I currently am working on a project that involves several discrete components that have some common functionality, and I am in need of some advice.
Right now I have a central component responsible for dispatching requests to several components that translate the requests to particular formats for particular data sources. The components are running as separate web applications behind an Nginx server. Communication between all the components is via REST.
One issue I'm running into is the fact that many of the components need to perform similar tasks, necessitating code duplication, which I want to avoid.
For example, the data-source specific components use credentials to authenticate to their respective data sources, but the central component also needs access to this store to add new credentials and update existing ones (credentials are stored in a common database).
Right now each component is its own project/app, in it's own separate folder.
If this was a Java project, I would immediately pull out the common functionality, create a library JAR, and have all the components reference it.
However, I'm not quite sure how to do this in Python.

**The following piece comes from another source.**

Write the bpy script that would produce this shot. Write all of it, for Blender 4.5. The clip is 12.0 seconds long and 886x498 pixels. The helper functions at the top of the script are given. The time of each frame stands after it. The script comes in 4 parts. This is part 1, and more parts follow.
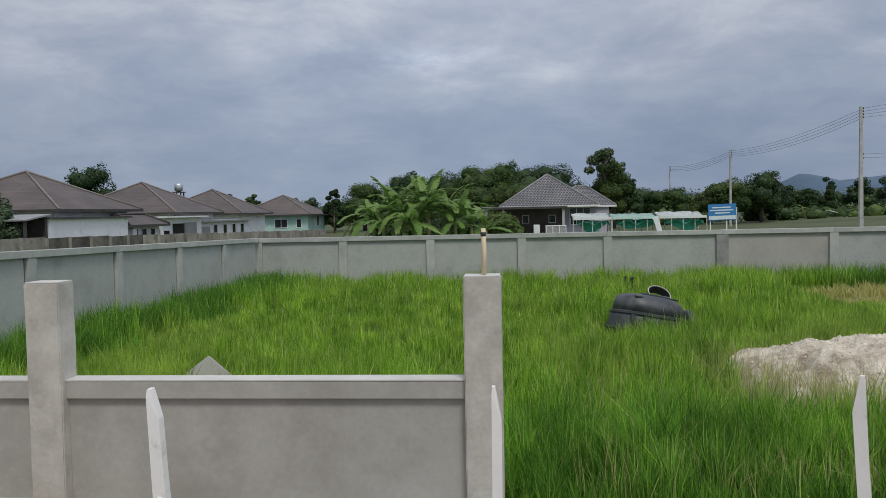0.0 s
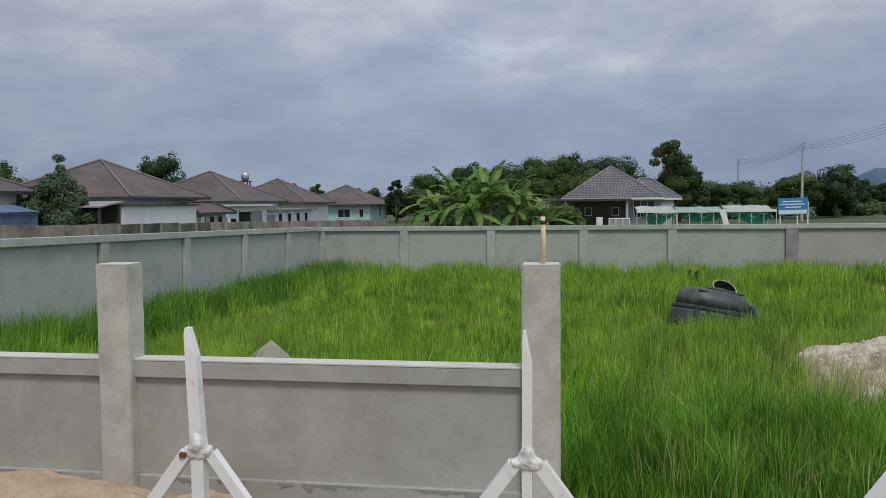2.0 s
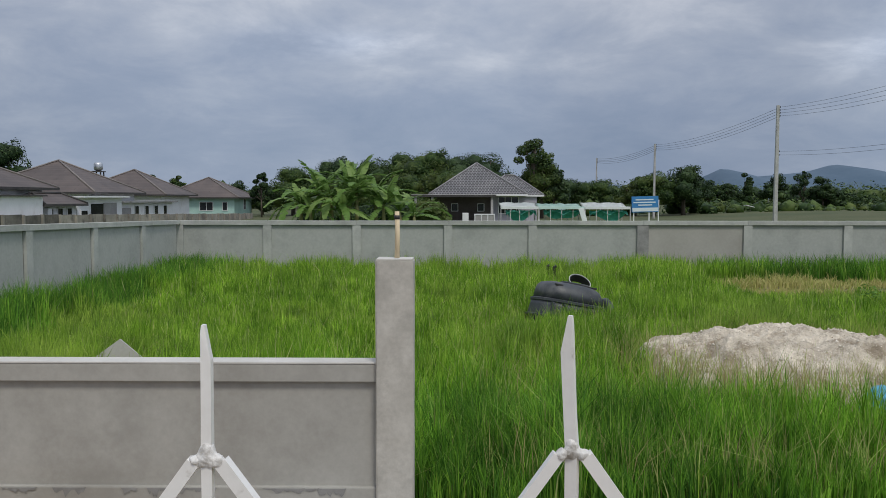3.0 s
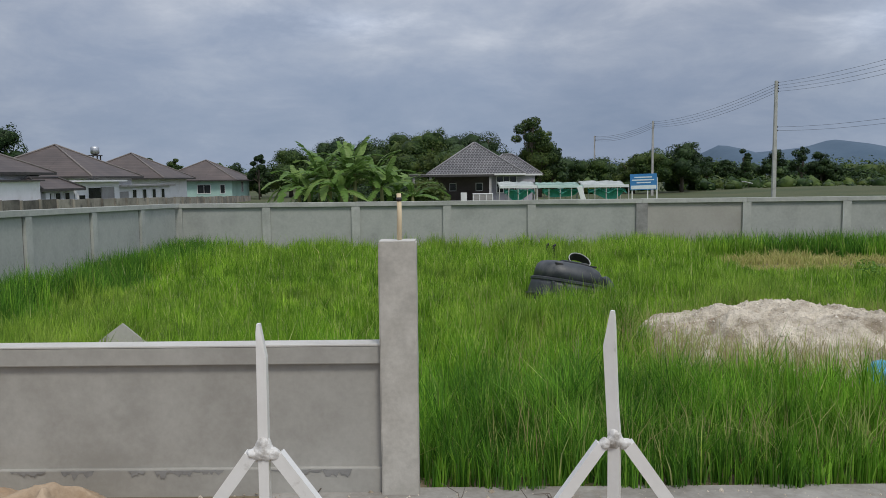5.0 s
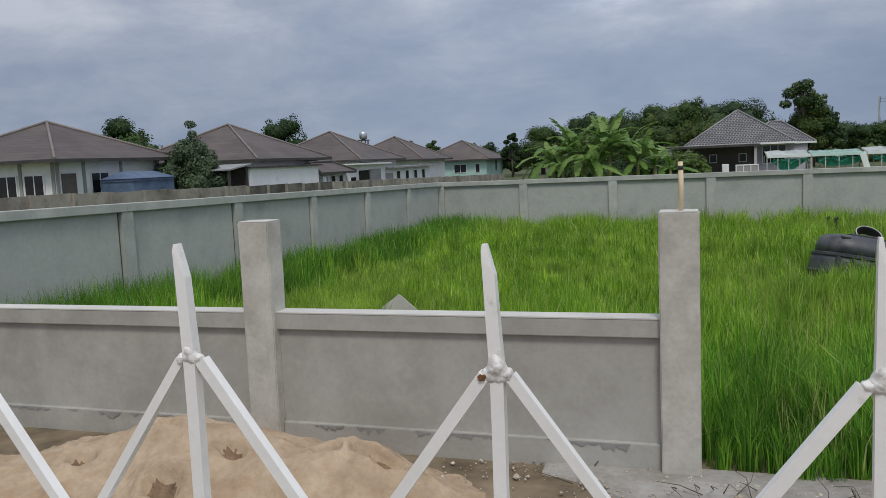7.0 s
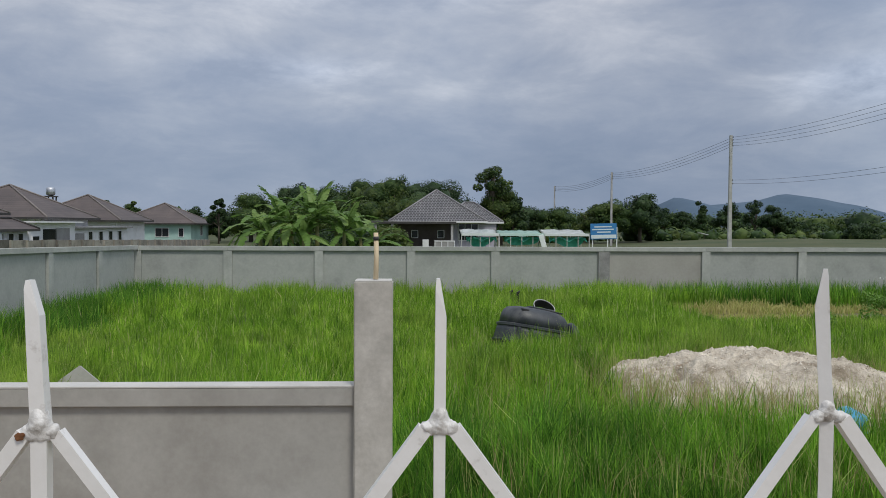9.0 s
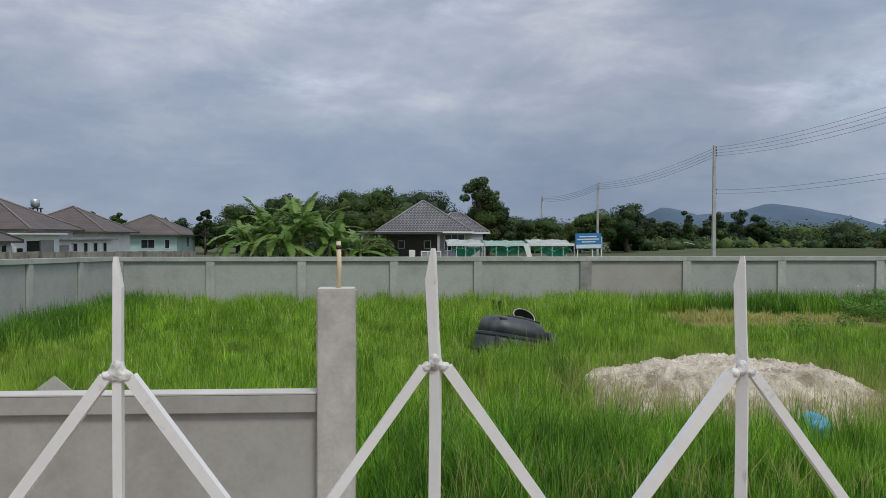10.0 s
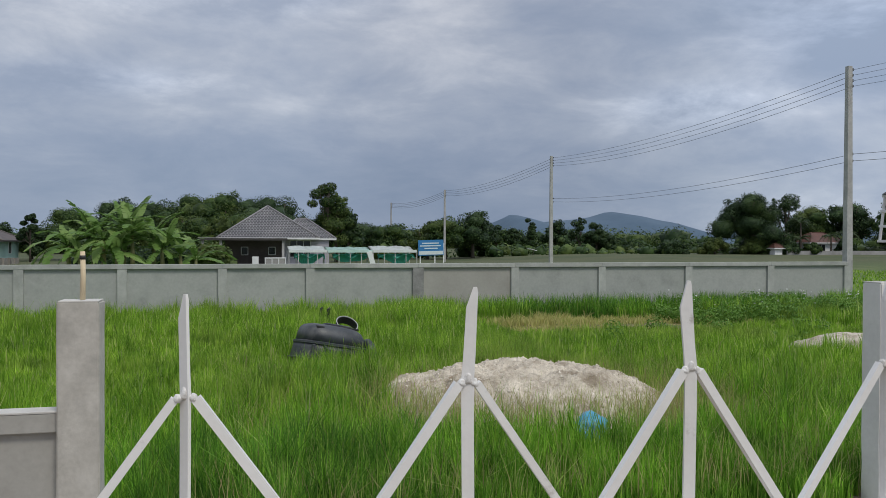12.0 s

I can't really combine the components into one monolithic unit because I need the flexibility to add new components for new data sources (unless somebody knows of an easy way to handle this). Also I eventually want redundant components to handle heavy loads.
First, should I take out common functionality and put it into it's own project/library at all? Is it worth it? If so, how is this usually done in Python (I'm using version 2.7)?
Do I need to create a distributable, (using pip for instance), or is there a way to define a common library without going through that trouble?